Landscapes - People - Global change

Month: November 2021

November omnibus

View of the North Onslow dyke realignment and tidal wetland restoration project site, first big tide after dyke breach, Nov 8, 2021.

View of the North Onslow dyke realignment and tidal wetland restoration project site, first big tide after dyke breach, Nov 8, 2021.

As in October, I have been too busy to blog this month but plenty has been happening. Gillian Kerr started working for ResNet L1 part time as a research associate to help with data stewardship and knowledge exchange. ResNet HQP Emily Wells and partner CMM’s Kara Pictou did a pilot interview for their shared work on Traditional Knowledge and climate change and the interviews are coming next. We had the first committee meeting for Keahna Margeson’s OGEN IDPhD about coastal adaptation, which includes an interdisciplinary team across SRES, Information Management, Planning, Kings, and the National Research Council.  I made it up to see the Truro Onslow dyke realignment and tidal wetland restoration project (the one covered in this OECD report and this paper) during the last set of ‘high’ high tides, after the dyke was finally breached. The above photo was taken then, around 4:30 pm, and the bird life in the flooded former dykeland was cacophonous! A good sign for the biodiversity benefits of this ambitious project as well as the climate resilience benefits.

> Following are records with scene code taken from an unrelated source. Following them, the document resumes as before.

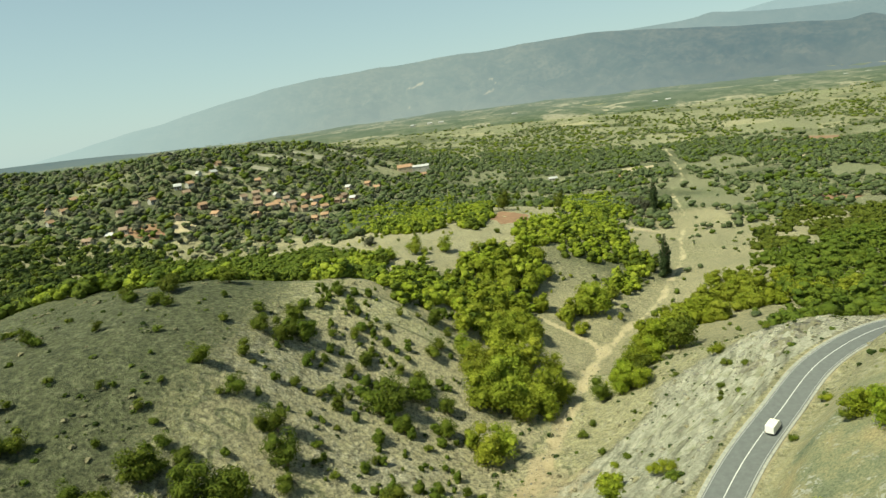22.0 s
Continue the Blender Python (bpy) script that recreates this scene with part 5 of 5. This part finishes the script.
def guard_rail():
    ob = thing("guard_rail", "pale galvanised guard rail along the bend", "guard rail")
    d = np.hypot(ROAD_LINE[:, 0] + 97, ROAD_LINE[:, 1] - 82)
    a = int(d.argmin())
    b = int(np.hypot(ROAD_LINE[:, 0] + 15, ROAD_LINE[:, 1] - 101).argmin())
    p = ROAD_LINE[a:b]
    way = np.gradient(p[:, :2], axis=0)
    way /= np.hypot(*way.T)[:, None]
    left = np.stack([-way[:, 1], way[:, 0]], 1)
    verts, faces = [], []
    profile = [(0.0, 0.45), (0.07, 0.50), (0.0, 0.58), (0.0, 0.62), (0.07, 0.70), (0.0, 0.76), (-0.05, 0.76), (-0.05, 0.45)]
    for q, n in zip(p, left):
        verts += [(q[0] + n[0] * (4.0 - o), q[1] + n[1] * (4.0 - o), q[2] + h) for o, h in profile]
    m = len(profile)
    for i in range(len(p) - 1):
        faces += [(i * m + j, i * m + (j + 1) % m, i * m + m + (j + 1) % m, i * m + m + j) for j in range(m)]
    part("beam", mesh_of("beam", verts, faces, STEEL), None, ob)
    post = bmesh.new()
    bmesh.ops.create_cube(post, size=1.0, matrix=Matrix.Diagonal((0.12, 0.1, 1.1, 1)))
    me = bpy.data.meshes.new("post")
    post.to_mesh(me)
    post.free()
    me.materials.append(STEEL)
    for i in range(0, len(p), 4):
        q = part("post", me, None, ob)
        q.matrix_world = pose(p[i, 0] + left[i, 0] * 4.11, p[i, 1] + left[i, 1] * 4.11, p[i, 2] + 0.22, 0, 0, math.degrees(math.atan2(way[i, 1], way[i, 0])))


guard_rail()

# ---- vehicles ----
CAR_PAINT = plain("dark blue car paint", (0.012, 0.014, 0.028), 0.25, 0.2, vary=0.05)
WHITE_PAINT = plain("white van paint", (0.78, 0.77, 0.70), 0.4, vary=0.05)
GLASS_DARK = plain("tinted car glass", (0.02, 0.025, 0.03), 0.06, vary=0.05)
RUBBER = plain("tyre rubber", (0.02, 0.02, 0.02), 0.9)
ALLOY = plain("alloy", (0.55, 0.55, 0.56), 0.35, 0.9)
RED_LENS = plain("red lamp lens", (0.35, 0.02, 0.02), 0.2)
CLEAR_LENS = plain("clear lamp lens", (0.75, 0.76, 0.76), 0.15)
BLACK_TRIM = plain("black plastic trim", (0.025, 0.025, 0.026), 0.6)


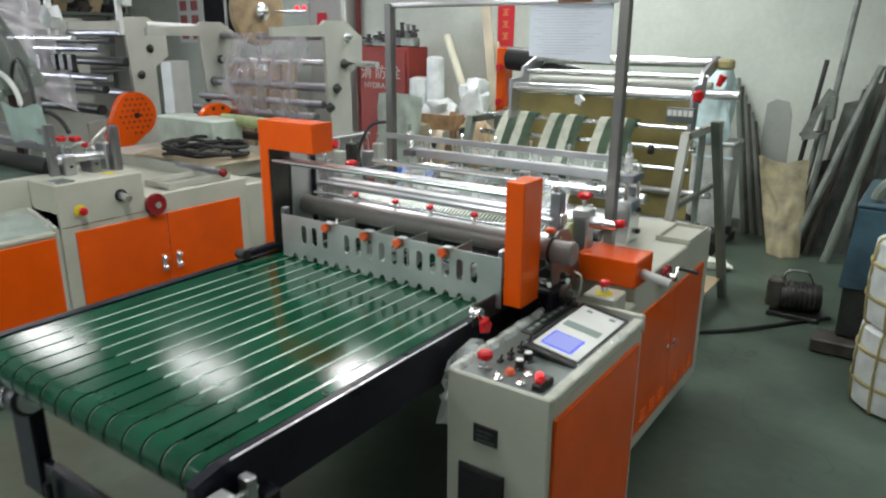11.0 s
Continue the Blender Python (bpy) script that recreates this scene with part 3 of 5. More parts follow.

Former postdoc, HM Tuihedur Rahman, who led the paper linked above about the Truro case study, also led another recent paper in Climate Risk Management that features among the three other authors two of my lab alumni, former postdoc Wesley Tourangeau and PhD alum Bernard Soubry. Great to see such synthesis work emerging from trainees working directly together: A framework for using autonomous adaptation as a leverage point in sustainable climate adaptation.

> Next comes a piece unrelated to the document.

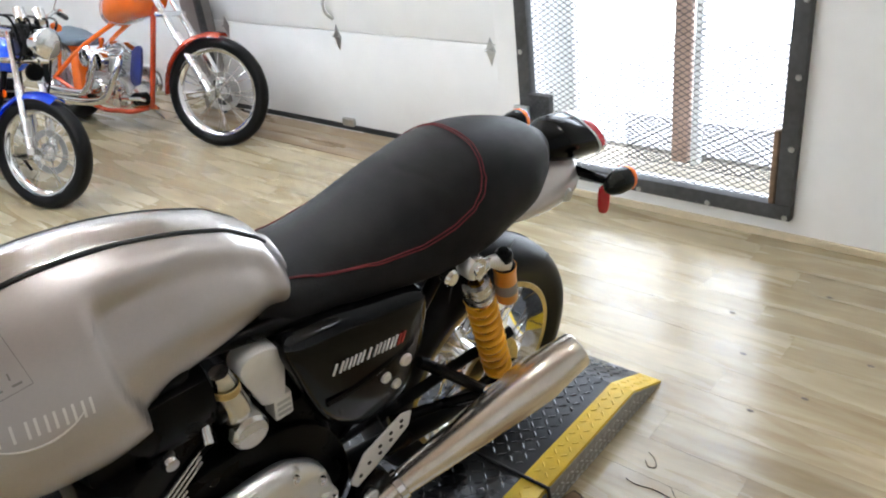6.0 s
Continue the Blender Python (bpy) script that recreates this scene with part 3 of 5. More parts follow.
cover = part("engine_cover", cover_mesh(), COVERM, bike, "large satin aluminium clutch-side engine cover", 80)
for cx, cz in ((-0.874, 0.468), (-0.813, 0.512), (-0.747, 0.543), (-0.674, 0.554), (-0.602, 0.546), (-0.553, 0.500), (-0.533, 0.43), (-0.556, 0.36), (-0.884, 0.38)):
    b = lathe([(0, -0.013), (0.0035, -0.013), (0.004, -0.011), (0.0068, -0.012), (0.008, -0.009), (0.008, 0.0)], (cx, -0.174, cz - 0.008), "Y", 14)
    part("cover_bolt", b, CHROME, cover)
    part("bolt_lug", lathe([(0.0085, -0.004), (0.0135, -0.0025), (0.0150, 0.004), (0.0155, 0.024)], (cx, -0.174, cz - 0.008), "Y", 16), COVERM, cover)
badge = part("round_badge", lathe([(0, -0.006), (0.030, -0.006), (0.033, -0.003), (0.034, 0.004)], (-0.808, -0.199, 0.369), "Y", 40), CHROME, cover, "round chrome cap")
# two dark wedges put the turned cap's conic reflections into its colour
for a0 in (25, 205):
    wedge = [(-0.808, 0.369)] + [(-0.808 + 0.024 * math.cos(radians(a0 + a)), 0.369 + 0.024 * math.sin(radians(a0 + a))) for a in range(0, 61, 12)]
    part("reflection_wedge", slab(wedge, -0.2062, -0.2046, 0.0), SATIN, badge, "dark wedge painted in as the cap's reflection")
part("badge_ring", lathe([(0.034, 0.006), (0.034, -0.006), (0.040, -0.008), (0.046, -0.006), (0.047, 0.006)], (-0.808, -0.199, 0.369), "Y", 40), SPRINGGOLD, cover, "gold ring round the cap")

# exhaust
HEADER = [(-0.905, 0.135, 0.655), (-0.952, 0.143, 0.643), (-1.000, 0.147, 0.600), (-1.032, 0.147, 0.535), (-1.041, 0.144, 0.460), (-1.021, 0.140, 0.390), (-0.976, 0.136, 0.332), (-0.918, 0.130, 0.286), (-0.850, 0.125, 0.255), (-0.70, 0.128, 0.243)]
part("header_pipe", tube([(x, -y, z) for x, y, z in HEADER], 0.0265, 20, 8), HEAT, bike, "heat-stained bronze exhaust header pipe")
part("header_pipe", tube(HEADER, 0.0265, 20, 8), HEAT, bike)
part("header_clamp", lathe([(0.0265, -0.014), (0.030, -0.012), (0.030, 0.0), (0.036, 0.003), (0.036, 0.012), (0.0265, 0.016)], (-0.908, -0.135, 0.655), "Y", 20, m=disc_m((0.9, 0.15, 0.4))), ALLOY, bike)
part("under_pipe", tube([(-0.74, -0.130, 0.243), (-0.6, -0.160, 0.270), (-0.39, -0.180, 0.322)], 0.024, 16), EXHAUST, bike)


def silencer(s):
    d = Vector((0.406, 0.086 * s, 0.160))
    a = Vector((-0.397, s * 0.180, 0.322))
    prof = [(0.0, 0.0), (0.0255, 0.0), (0.0265, 0.02), (0.030, 0.06), (0.038, 0.17), (0.0475, 0.31), (0.0495, 0.355), (0.0480, 0.368), (0.0385, 0.452), (0.0365, 0.455), (0.034, 0.44), (0.034, 0.33), (0, 0.33)]
    si = part("silencer", lathe(prof, a, "Y", 40, m=disc_m(d)), EXHAUST, bike, "brushed steel reverse-cone silencer")
    part("silencer_band", lathe([(0.0285, 0.004), (0.0315, 0.006), (0.0315, 0.020), (0.029, 0.022)], a, "Y", 32, m=disc_m(d)), CHROME, si)
    return si


silencer(-1)
silencer(1)
part("passenger_mount", tube([(-0.165, -0.185, 0.42), (-0.14, -0.195, 0.42), (-0.12, -0.20, 0.415)], 0.014, 10), ALLOY, bike)
heel = part("heel_plate", slab([(-0.492, 0.418), (-0.460, 0.472), (-0.373, 0.510), (-0.350, 0.503), (-0.356, 0.470), (-0.438, 0.418), (-0.478, 0.398)], -0.177, -0.172, 0.0015), WHITEALLOY, bike, "drilled satin aluminium heel plate")
for x, z in ((-0.47, 0.437), (-0.45, 0.456), (-0.425, 0.462), (-0.425, 0.480), (-0.40, 0.477), (-0.40, 0.495), (-0.375, 0.493), (-0.375, 0.508)):
    part("drilled_hole", lathe([(0, -0.001), (0.0042, -0.001), (0.0042, 0.001), (0, 0.001)], (x, -0.1772, z - 0.012), "Y", 12), RUBBER, heel)
part("peg_bracket", slab(rounded([(-0.49, 0.33), (-0.46, 0.40), (-0.42, 0.40), (-0.40, 0.35), (-0.43, 0.31)], 3), -0.18, -0.15, 0.005), SATIN, bike)
peg = part("foot_peg", box((0.022, 0.090, 0.015), (-0.444, -0.252, 0.362), 0.005, Matrix.Rotation(radians(9), 4, "Z")), WHITEALLOY, bike, "folding aluminium foot peg with a slot")
part("peg_slot", box((0.007, 0.040, 0.002), (-0.442, -0.262, 0.3700), 0.0005, Matrix.Rotation(radians(9), 4, "Z")), RUBBER, peg)
part("peg_pivot", rod((-0.455, -0.165, 0.36), (-0.455, -0.19, 0.36), 0.016), ALLOY, bike)
part("gear_lever", tube([(-0.47, -0.20, 0.375), (-0.505, -0.205, 0.365), (-0.53, -0.21, 0.33), (-0.562, -0.213, 0.314)], [0.010, 0.008, 0.007, 0.007], 10), WHITEALLOY, bike)
part("gear_toe", rod((-0.562, -0.200, 0.314), (-0.575, -0.248, 0.312), 0.0075), WHITEALLOY, bike)
part("gear_rod", rod((-0.50, -0.185, 0.36), (-0.60, -0.165, 0.335), 0.005), ALLOY, bike)
part("side_stand", tube([(-0.66, -0.12, 0.23), (-0.645, -0.20, 0.12), (-0.635, -0.265, 0.0665)], [0.014, 0.011, 0.011], 12), ALLOY, bike)
part("stand_foot", lathe([(0, -0.006), (0.026, -0.006), (0.028, 0), (0.02, 0.006), (0, 0.006)], (-0.635, -0.2645, 0.0605), "Z", 20, m=Matrix.Rotation(radians(-12), 3, "X")), SATIN, bike)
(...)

Finally, I had fun participating in the book launch for the recent volume co-edited by Susana Batel and David Rudolph, A critical approach to the social acceptance of renewable energy infrastructures, published this year by Palgrave McMillin and available free online. Frequent collaborator John Parkins and I wrote a chapter in that volume with MES alum Ellen Chappell about the value of quantitative methods in critical social acceptance work on energy. The event was fascinating, and to my surprise the critical perspective of some presenters about renewable energy was in tension with the fast transition discourse coming from COP26.

Screensnap during the Nov 17, 2021, book launch for Batel and Rudolph (2021)... before the Zoom bombing event.

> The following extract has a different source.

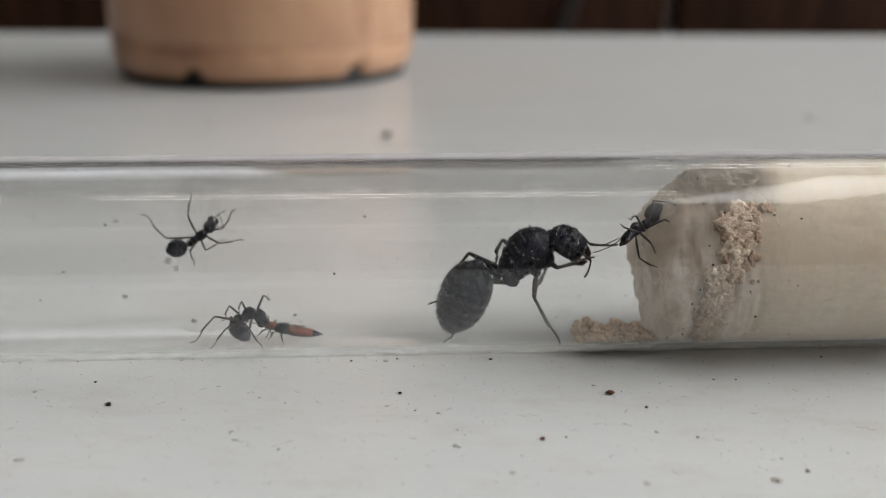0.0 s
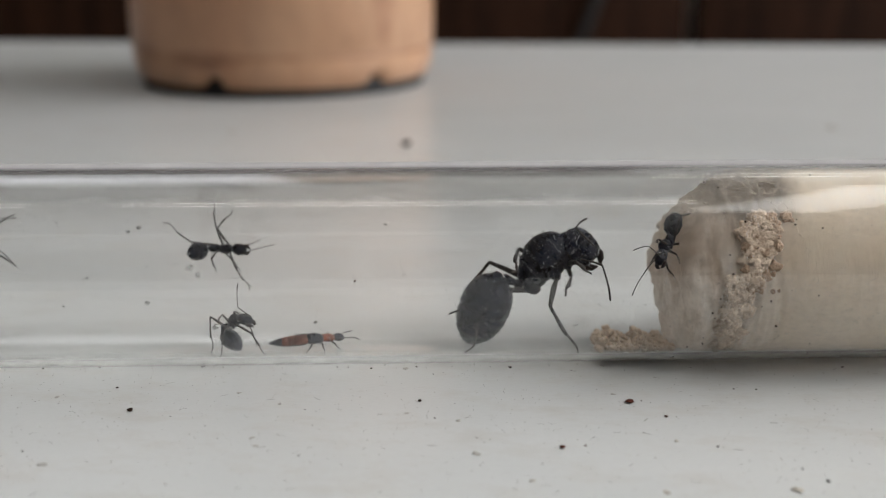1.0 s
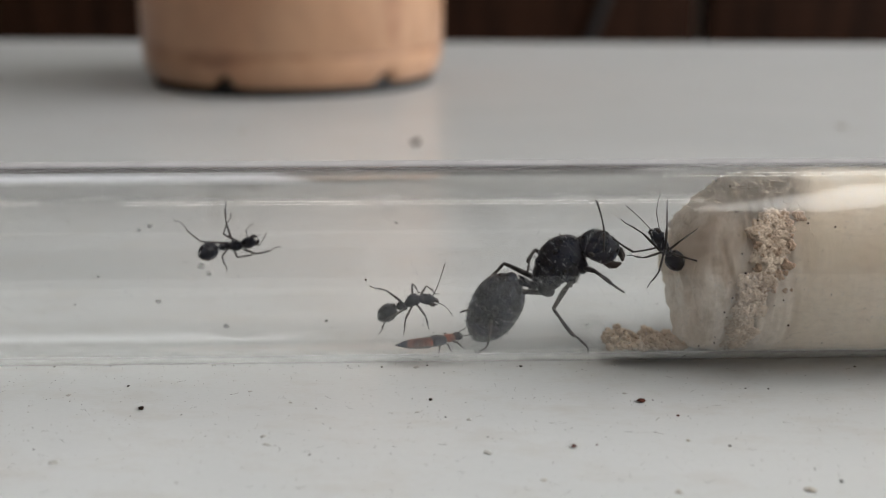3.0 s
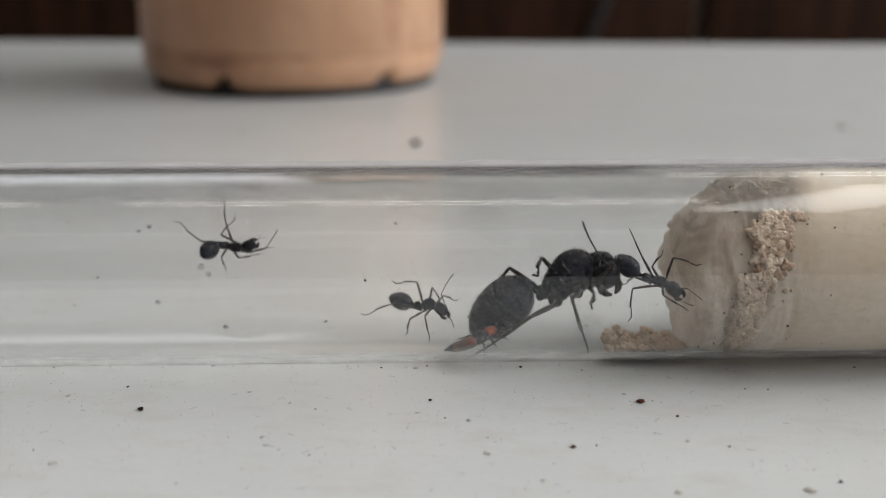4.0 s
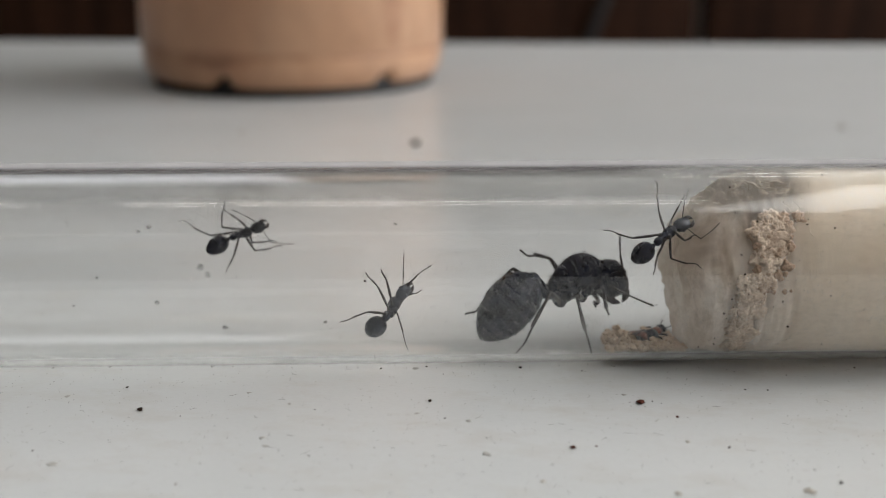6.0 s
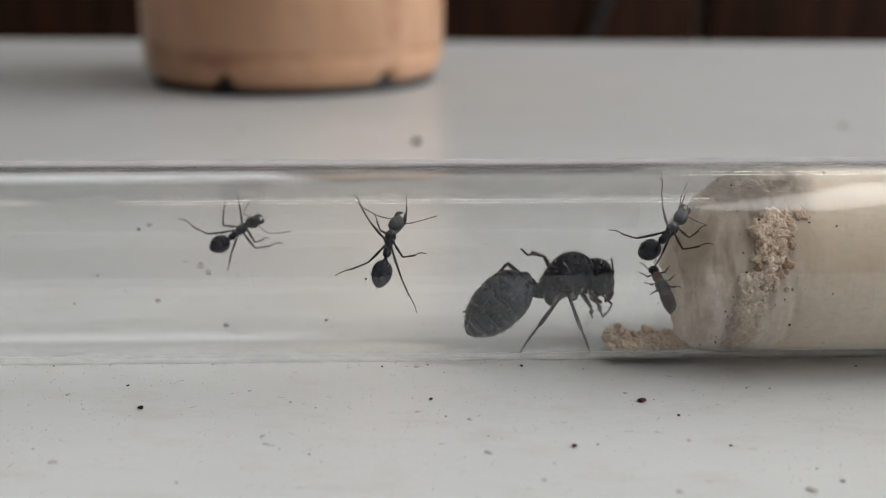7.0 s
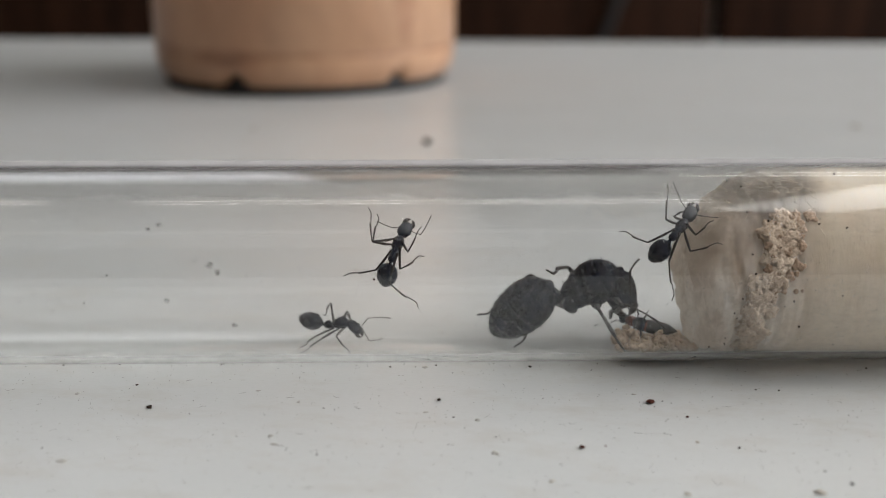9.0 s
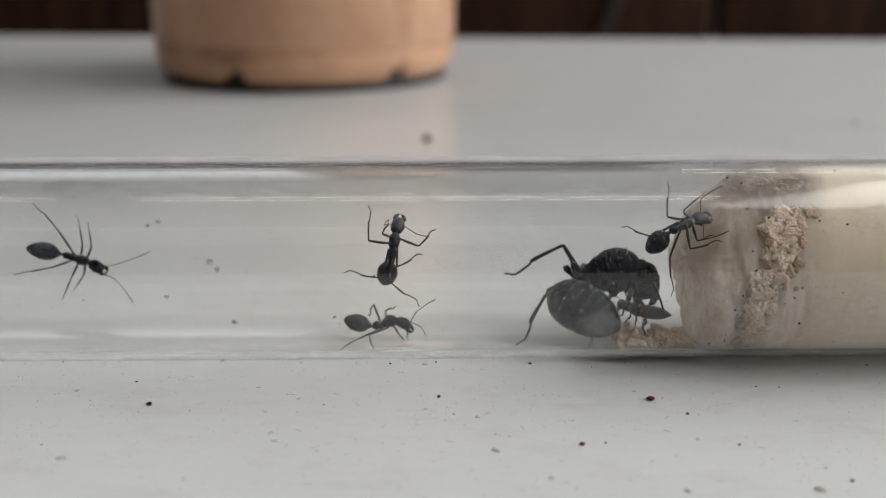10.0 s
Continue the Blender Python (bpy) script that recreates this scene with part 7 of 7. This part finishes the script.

Screensnap during the Nov 17, 2021, book launch for Batel and Rudolph (2021)… before the Zoom bombing event.

What happened to October?

My talk underway online for the Maritime Beef Conference last Friday

My talk underway online for the Maritime Beef Conference last Friday

The last few weeks have been busy , and I see October has come and gone without a post. A few notable things have been happening amidst all the teaching. For instance, I enjoyed my online plenary talk about adaptive grazing to the Maritime Beef Conference last Friday, and earlier that same week, hosting another meeting of the wider ResNet Landscape 1 group: academics, students and partners. Qiqi Zhao arrived to work on ResNet for a year as part of her PhD, funded by the China Scholarship Council, and is awaiting release from quarantine. The commentary chapters are rolling in for peer review as contributions to the Opening Windows decadal review of natural resource social science that I’m lead co-editing, and I’ve been leading the development of a set of awards for IASNR as part of my chairship of its Membership Committee. Long-awaited new colleague Stanley Asah has started work in the School as a CRC 1 in the Social Dimensions of Clean Technology. We proudly congratulated our fall graduates of the MES program (see below), including Gardenio da Silva who I supervised. I’ve been livestreaming COP26 when I can, and gave some independent comment covered in a Weather Network article by Mark Jacquemain about an AI-driven literature review about climate adaptation in Nature that makes the kinds of assessments you might expect about how coherent efforts have been to date: “fragmented, local and incremental, with limited evidence of transformational adaptation and negligible evidence of risk reduction outcomes”.  Back to work now… it’s Tenure & Promotion season and I’m the only full professor in the saddle.

Our informal MES grad mixer this fall; best on-time completion rate in the history of the program!

Our informal MES grad mixer this fall; best on-time completion rate in the history of the program!